\n
## Pie Chart with Segment Breakdown: Data Allocation for Supervised Fine-Tuning (SFT)
### Overview
The image displays a two-part pie chart visualization illustrating the allocation of a large dataset (measured in billions, denoted by "B") for different types of Supervised Fine-Tuning (SFT). The primary chart on the left shows the overall distribution across three broad categories. A specific segment from this primary chart is then exploded and further broken down into two sub-categories in a secondary chart on the right, connected by a black arrow.
### Components/Axes
* **Primary Pie Chart (Left):**
* **Segments & Legend (Bottom-Left):**
* **Blue Segment:** Labeled "Math (1.83B)" in the legend. This is the largest segment, occupying more than half of the pie.
* **Red Segment:** Labeled "Coding (0.67B)" in the legend.
* **Yellow Segment:** Labeled "Others (0.55B)" in the legend.
* **Annotation (Top-Left):** A red dashed line brackets the red and yellow segments. The associated text reads: "1.22B Used for General SFT". This indicates the combined value of the Coding and Others categories.
* **Secondary Pie Chart (Right):**
* **Source:** This chart is an exploded view of the blue "Math" segment from the primary chart, as indicated by the black arrow.
* **Segments:** The entire secondary chart is blue, representing the original 1.83B Math data. It is divided by dashed black lines into two sub-sections.
* **Annotations:**
* **Top (Green Text & Dashed Line):** "1.29B Used for Math SFT". This label corresponds to the larger sub-section of the blue segment.
* **Bottom (Orange Text & Dashed Line):** "0.95B Used for General SFT". This label corresponds to the smaller sub-section of the blue segment.
### Detailed Analysis
1. **Primary Data Allocation:**
* The total dataset represented in the primary chart sums to 3.05B (1.83B + 0.67B + 0.55B).
* The "Math" category (1.83B) constitutes the majority, approximately 60% of the total.
* The "Coding" (0.67B) and "Others" (0.55B) categories are combined under the annotation "1.22B Used for General SFT". This sum (0.67B + 0.55B = 1.22B) is exact.
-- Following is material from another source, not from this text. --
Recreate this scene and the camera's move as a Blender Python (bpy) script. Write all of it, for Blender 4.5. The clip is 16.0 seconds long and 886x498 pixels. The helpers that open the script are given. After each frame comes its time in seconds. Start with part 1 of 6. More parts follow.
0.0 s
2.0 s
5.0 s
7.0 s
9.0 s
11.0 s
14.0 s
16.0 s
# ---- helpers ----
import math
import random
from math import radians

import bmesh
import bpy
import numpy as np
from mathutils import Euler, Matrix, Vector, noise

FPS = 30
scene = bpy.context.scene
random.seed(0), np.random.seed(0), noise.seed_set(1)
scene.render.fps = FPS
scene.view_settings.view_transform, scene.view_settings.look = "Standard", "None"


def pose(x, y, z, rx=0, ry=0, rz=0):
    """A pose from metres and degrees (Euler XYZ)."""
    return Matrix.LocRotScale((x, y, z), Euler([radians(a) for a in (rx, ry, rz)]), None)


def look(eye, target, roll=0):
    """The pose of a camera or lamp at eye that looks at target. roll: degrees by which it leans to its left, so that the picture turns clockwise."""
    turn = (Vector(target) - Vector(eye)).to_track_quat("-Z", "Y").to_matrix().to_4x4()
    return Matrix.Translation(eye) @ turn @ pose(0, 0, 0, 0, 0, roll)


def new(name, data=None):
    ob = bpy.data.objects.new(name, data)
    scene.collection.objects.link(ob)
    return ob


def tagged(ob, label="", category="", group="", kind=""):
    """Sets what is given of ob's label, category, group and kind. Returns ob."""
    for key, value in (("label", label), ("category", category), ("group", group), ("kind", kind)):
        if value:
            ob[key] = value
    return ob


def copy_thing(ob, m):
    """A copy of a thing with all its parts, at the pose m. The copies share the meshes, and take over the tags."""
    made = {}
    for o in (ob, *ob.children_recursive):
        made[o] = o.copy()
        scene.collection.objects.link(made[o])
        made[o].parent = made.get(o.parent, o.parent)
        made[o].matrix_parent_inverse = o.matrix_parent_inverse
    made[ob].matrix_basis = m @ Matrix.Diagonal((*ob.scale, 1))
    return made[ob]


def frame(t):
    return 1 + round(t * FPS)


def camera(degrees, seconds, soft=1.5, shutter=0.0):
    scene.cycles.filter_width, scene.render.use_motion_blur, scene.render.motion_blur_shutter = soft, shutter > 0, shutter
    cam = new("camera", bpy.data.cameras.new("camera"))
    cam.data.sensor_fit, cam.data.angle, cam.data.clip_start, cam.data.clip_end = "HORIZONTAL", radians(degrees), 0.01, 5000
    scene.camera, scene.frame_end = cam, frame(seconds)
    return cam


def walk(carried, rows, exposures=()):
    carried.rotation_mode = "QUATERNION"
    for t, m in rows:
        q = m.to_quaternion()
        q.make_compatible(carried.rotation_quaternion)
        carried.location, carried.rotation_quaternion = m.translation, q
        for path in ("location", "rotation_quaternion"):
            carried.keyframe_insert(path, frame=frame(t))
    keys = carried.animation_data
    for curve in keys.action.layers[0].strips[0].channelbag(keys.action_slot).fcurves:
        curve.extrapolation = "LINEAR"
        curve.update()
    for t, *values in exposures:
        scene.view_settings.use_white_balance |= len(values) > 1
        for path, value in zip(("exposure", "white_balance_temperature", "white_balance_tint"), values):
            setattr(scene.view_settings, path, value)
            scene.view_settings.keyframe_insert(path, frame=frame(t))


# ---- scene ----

2. **Secondary Breakdown of the "Math" Segment:**
* The 1.83B "Math" data is allocated to two SFT purposes:
* **Math SFT:** 1.29B (approximately 70.5% of the Math segment).
* **General SFT:** 0.95B (approximately 51.9% of the Math segment).
* **Critical Data Discrepancy:** The sum of the sub-allocations (1.29B + 0.95B = 2.24B) **exceeds** the original Math segment value of 1.83B by 0.41B. This is a significant numerical inconsistency within the chart's presented data.
### Key Observations
* **Dominance of Math Data:** The "Math" category is the largest single source of training data.
* **Dual Use of Math Data:** A substantial portion of the "Math" data (0.95B) is repurposed for "General SFT," not just math-specific tasks.
* **Clear Grouping for General SFT:** The "Coding" and "Others" categories are explicitly grouped together as contributing to "General SFT."
* **Visual vs. Numerical Inconsistency:** While the visual breakdown of the blue segment into two parts is clear, the annotated numerical values (1.29B and 0.95B) do not arithmetically reconcile with the parent segment's value (1.83B). This suggests a potential error in the chart's data labels or a non-additive relationship not explained in the graphic.
### Interpretation
This chart demonstrates a strategic allocation of training data for fine-tuning AI models, with a strong emphasis on mathematical data. The key insight is that data categorized as "Math" serves a dual purpose: it is used both for specialized "Math SFT" and, significantly, for broader "General SFT." This implies that mathematical reasoning data is considered valuable for improving general model capabilities, not just for solving math problems.
The grouping of "Coding" and "Others" under "General SFT" suggests these domains are viewed as contributors to general knowledge and reasoning, similar to the portion of math data used for the same purpose.
The most notable anomaly is the arithmetic inconsistency in the breakdown of the Math segment. For the chart to be accurate, the values for "Math SFT" and "General SFT" should sum to 1.83B. The current labels (1.29B + 0.95B = 2.24B) indicate either a typo in the numbers, a misunderstanding of the units, or that the sub-allocations are not mutually exclusive parts of the whole. Without additional context, this discrepancy undermines the precise quantitative message of the visualization, though the qualitative trend—that Math data is split between two SFT types—remains clear.